Material for this task:

.....

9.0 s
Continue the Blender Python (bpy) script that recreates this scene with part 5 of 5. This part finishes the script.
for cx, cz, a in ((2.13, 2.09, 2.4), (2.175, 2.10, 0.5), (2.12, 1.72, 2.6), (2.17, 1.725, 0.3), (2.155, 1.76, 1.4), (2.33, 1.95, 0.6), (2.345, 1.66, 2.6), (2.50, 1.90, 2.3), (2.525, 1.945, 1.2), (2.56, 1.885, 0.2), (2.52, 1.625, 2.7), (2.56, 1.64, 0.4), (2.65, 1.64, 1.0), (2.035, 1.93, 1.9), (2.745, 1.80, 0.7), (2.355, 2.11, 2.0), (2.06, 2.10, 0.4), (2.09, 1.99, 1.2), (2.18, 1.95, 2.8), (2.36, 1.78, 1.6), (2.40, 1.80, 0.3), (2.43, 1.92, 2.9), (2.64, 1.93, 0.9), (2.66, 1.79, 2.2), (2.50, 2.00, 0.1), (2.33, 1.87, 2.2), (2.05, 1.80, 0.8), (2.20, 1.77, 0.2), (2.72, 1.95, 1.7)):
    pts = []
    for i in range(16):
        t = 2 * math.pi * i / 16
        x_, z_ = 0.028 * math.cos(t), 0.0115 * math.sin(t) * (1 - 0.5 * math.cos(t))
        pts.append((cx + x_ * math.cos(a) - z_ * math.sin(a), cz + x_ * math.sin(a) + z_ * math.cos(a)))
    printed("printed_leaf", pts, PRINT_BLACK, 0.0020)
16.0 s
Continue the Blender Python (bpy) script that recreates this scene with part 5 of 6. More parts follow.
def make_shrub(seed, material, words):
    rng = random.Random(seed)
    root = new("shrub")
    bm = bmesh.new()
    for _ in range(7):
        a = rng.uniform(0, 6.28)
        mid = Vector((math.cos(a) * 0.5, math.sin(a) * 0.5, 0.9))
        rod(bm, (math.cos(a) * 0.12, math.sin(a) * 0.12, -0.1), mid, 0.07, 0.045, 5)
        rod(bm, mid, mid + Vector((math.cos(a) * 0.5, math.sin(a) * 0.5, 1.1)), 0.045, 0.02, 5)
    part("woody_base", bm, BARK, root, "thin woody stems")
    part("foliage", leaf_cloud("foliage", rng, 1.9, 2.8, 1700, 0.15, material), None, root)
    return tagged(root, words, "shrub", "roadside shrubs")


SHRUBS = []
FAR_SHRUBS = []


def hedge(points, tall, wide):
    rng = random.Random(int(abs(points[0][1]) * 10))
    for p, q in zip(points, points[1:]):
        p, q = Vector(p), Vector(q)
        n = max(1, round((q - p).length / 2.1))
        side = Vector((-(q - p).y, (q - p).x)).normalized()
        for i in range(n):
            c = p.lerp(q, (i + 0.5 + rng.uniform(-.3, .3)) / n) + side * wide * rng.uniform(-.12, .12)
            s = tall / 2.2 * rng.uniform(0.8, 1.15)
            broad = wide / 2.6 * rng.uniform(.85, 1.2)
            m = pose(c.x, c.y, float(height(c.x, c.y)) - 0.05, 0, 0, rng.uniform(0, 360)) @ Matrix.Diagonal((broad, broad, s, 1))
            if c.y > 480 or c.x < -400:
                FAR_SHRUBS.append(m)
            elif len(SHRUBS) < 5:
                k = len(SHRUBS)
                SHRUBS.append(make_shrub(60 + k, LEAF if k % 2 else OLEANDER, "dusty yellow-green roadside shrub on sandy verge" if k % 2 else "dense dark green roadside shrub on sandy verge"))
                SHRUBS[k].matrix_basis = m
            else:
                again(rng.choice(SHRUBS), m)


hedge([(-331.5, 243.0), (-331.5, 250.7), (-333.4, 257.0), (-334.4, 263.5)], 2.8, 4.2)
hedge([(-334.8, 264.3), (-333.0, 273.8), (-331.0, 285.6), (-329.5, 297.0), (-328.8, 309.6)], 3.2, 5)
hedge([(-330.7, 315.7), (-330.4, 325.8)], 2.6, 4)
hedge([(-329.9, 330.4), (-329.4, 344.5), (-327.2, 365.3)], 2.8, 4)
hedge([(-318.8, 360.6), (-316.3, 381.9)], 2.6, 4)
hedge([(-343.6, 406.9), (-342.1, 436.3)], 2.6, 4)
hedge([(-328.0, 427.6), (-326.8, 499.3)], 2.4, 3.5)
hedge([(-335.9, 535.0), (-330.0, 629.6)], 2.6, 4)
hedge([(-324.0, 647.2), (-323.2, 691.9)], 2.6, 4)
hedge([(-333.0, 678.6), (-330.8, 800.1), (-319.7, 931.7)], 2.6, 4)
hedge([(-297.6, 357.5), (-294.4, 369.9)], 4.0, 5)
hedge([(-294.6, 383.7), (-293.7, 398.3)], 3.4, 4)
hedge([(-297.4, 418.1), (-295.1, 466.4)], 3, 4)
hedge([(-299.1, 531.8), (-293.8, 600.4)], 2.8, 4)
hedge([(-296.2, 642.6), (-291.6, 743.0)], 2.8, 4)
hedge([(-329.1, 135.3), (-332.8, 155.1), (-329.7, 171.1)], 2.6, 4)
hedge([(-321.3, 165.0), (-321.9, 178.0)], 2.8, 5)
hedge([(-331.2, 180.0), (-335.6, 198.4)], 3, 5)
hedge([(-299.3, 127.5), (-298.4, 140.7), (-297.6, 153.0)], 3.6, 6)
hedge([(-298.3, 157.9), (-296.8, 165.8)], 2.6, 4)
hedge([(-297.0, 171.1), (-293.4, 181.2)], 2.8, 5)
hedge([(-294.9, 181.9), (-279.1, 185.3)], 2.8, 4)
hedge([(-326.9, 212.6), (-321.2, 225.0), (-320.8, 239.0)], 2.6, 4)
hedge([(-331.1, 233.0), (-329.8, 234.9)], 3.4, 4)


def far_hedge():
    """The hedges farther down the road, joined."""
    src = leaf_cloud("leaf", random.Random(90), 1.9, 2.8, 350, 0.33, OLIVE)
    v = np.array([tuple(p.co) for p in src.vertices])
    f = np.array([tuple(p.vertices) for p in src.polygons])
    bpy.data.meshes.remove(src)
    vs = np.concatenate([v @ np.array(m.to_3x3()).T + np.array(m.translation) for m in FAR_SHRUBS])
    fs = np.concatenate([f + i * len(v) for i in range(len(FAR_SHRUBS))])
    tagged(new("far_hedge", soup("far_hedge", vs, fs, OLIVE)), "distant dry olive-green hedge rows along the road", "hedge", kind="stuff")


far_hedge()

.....

Task details: Nothing in the listing may be changed; retype it all exactly.

Response below:
9.0 s
Continue the Blender Python (bpy) script that recreates this scene with part 5 of 5. This part finishes the script.
for cx, cz, a in ((2.13, 2.09, 2.4), (2.175, 2.10, 0.5), (2.12, 1.72, 2.6), (2.17, 1.725, 0.3), (2.155, 1.76, 1.4), (2.33, 1.95, 0.6), (2.345, 1.66, 2.6), (2.50, 1.90, 2.3), (2.525, 1.945, 1.2), (2.56, 1.885, 0.2), (2.52, 1.625, 2.7), (2.56, 1.64, 0.4), (2.65, 1.64, 1.0), (2.035, 1.93, 1.9), (2.745, 1.80, 0.7), (2.355, 2.11, 2.0), (2.06, 2.10, 0.4), (2.09, 1.99, 1.2), (2.18, 1.95, 2.8), (2.36, 1.78, 1.6), (2.40, 1.80, 0.3), (2.43, 1.92, 2.9), (2.64, 1.93, 0.9), (2.66, 1.79, 2.2), (2.50, 2.00, 0.1), (2.33, 1.87, 2.2), (2.05, 1.80, 0.8), (2.20, 1.77, 0.2), (2.72, 1.95, 1.7)):
    pts = []
    for i in range(16):
        t = 2 * math.pi * i / 16
        x_, z_ = 0.028 * math.cos(t), 0.0115 * math.sin(t) * (1 - 0.5 * math.cos(t))
        pts.append((cx + x_ * math.cos(a) - z_ * math.sin(a), cz + x_ * math.sin(a) + z_ * math.cos(a)))
    printed("printed_leaf", pts, PRINT_BLACK, 0.0020)
16.0 s
Continue the Blender Python (bpy) script that recreates this scene with part 5 of 6. More parts follow.
def make_shrub(seed, material, words):
    rng = random.Random(seed)
    root = new("shrub")
    bm = bmesh.new()
    for _ in range(7):
        a = rng.uniform(0, 6.28)
        mid = Vector((math.cos(a) * 0.5, math.sin(a) * 0.5, 0.9))
        rod(bm, (math.cos(a) * 0.12, math.sin(a) * 0.12, -0.1), mid, 0.07, 0.045, 5)
        rod(bm, mid, mid + Vector((math.cos(a) * 0.5, math.sin(a) * 0.5, 1.1)), 0.045, 0.02, 5)
    part("woody_base", bm, BARK, root, "thin woody stems")
    part("foliage", leaf_cloud("foliage", rng, 1.9, 2.8, 1700, 0.15, material), None, root)
    return tagged(root, words, "shrub", "roadside shrubs")


SHRUBS = []
FAR_SHRUBS = []


def hedge(points, tall, wide):
    rng = random.Random(int(abs(points[0][1]) * 10))
    for p, q in zip(points, points[1:]):
        p, q = Vector(p), Vector(q)
        n = max(1, round((q - p).length / 2.1))
        side = Vector((-(q - p).y, (q - p).x)).normalized()
        for i in range(n):
            c = p.lerp(q, (i + 0.5 + rng.uniform(-.3, .3)) / n) + side * wide * rng.uniform(-.12, .12)
            s = tall / 2.2 * rng.uniform(0.8, 1.15)
            broad = wide / 2.6 * rng.uniform(.85, 1.2)
            m = pose(c.x, c.y, float(height(c.x, c.y)) - 0.05, 0, 0, rng.uniform(0, 360)) @ Matrix.Diagonal((broad, broad, s, 1))
            if c.y > 480 or c.x < -400:
                FAR_SHRUBS.append(m)
            elif len(SHRUBS) < 5:
                k = len(SHRUBS)
                SHRUBS.append(make_shrub(60 + k, LEAF if k % 2 else OLEANDER, "dusty yellow-green roadside shrub on sandy verge" if k % 2 else "dense dark green roadside shrub on sandy verge"))
                SHRUBS[k].matrix_basis = m
            else:
                again(rng.choice(SHRUBS), m)


hedge([(-331.5, 243.0), (-331.5, 250.7), (-333.4, 257.0), (-334.4, 263.5)], 2.8, 4.2)
hedge([(-334.8, 264.3), (-333.0, 273.8), (-331.0, 285.6), (-329.5, 297.0), (-328.8, 309.6)], 3.2, 5)
hedge([(-330.7, 315.7), (-330.4, 325.8)], 2.6, 4)
hedge([(-329.9, 330.4), (-329.4, 344.5), (-327.2, 365.3)], 2.8, 4)
hedge([(-318.8, 360.6), (-316.3, 381.9)], 2.6, 4)
hedge([(-343.6, 406.9), (-342.1, 436.3)], 2.6, 4)
hedge([(-328.0, 427.6), (-326.8, 499.3)], 2.4, 3.5)
hedge([(-335.9, 535.0), (-330.0, 629.6)], 2.6, 4)
hedge([(-324.0, 647.2), (-323.2, 691.9)], 2.6, 4)
hedge([(-333.0, 678.6), (-330.8, 800.1), (-319.7, 931.7)], 2.6, 4)
hedge([(-297.6, 357.5), (-294.4, 369.9)], 4.0, 5)
hedge([(-294.6, 383.7), (-293.7, 398.3)], 3.4, 4)
hedge([(-297.4, 418.1), (-295.1, 466.4)], 3, 4)
hedge([(-299.1, 531.8), (-293.8, 600.4)], 2.8, 4)
hedge([(-296.2, 642.6), (-291.6, 743.0)], 2.8, 4)
hedge([(-329.1, 135.3), (-332.8, 155.1), (-329.7, 171.1)], 2.6, 4)
hedge([(-321.3, 165.0), (-321.9, 178.0)], 2.8, 5)
hedge([(-331.2, 180.0), (-335.6, 198.4)], 3, 5)
hedge([(-299.3, 127.5), (-298.4, 140.7), (-297.6, 153.0)], 3.6, 6)
hedge([(-298.3, 157.9), (-296.8, 165.8)], 2.6, 4)
hedge([(-297.0, 171.1), (-293.4, 181.2)], 2.8, 5)
hedge([(-294.9, 181.9), (-279.1, 185.3)], 2.8, 4)
hedge([(-326.9, 212.6), (-321.2, 225.0), (-320.8, 239.0)], 2.6, 4)
hedge([(-331.1, 233.0), (-329.8, 234.9)], 3.4, 4)


def far_hedge():
    """The hedges farther down the road, joined."""
    src = leaf_cloud("leaf", random.Random(90), 1.9, 2.8, 350, 0.33, OLIVE)
    v = np.array([tuple(p.co) for p in src.vertices])
    f = np.array([tuple(p.vertices) for p in src.polygons])
    bpy.data.meshes.remove(src)
    vs = np.concatenate([v @ np.array(m.to_3x3()).T + np.array(m.translation) for m in FAR_SHRUBS])
    fs = np.concatenate([f + i * len(v) for i in range(len(FAR_SHRUBS))])
    tagged(new("far_hedge", soup("far_hedge", vs, fs, OLIVE)), "distant dry olive-green hedge rows along the road", "hedge", kind="stuff")


far_hedge()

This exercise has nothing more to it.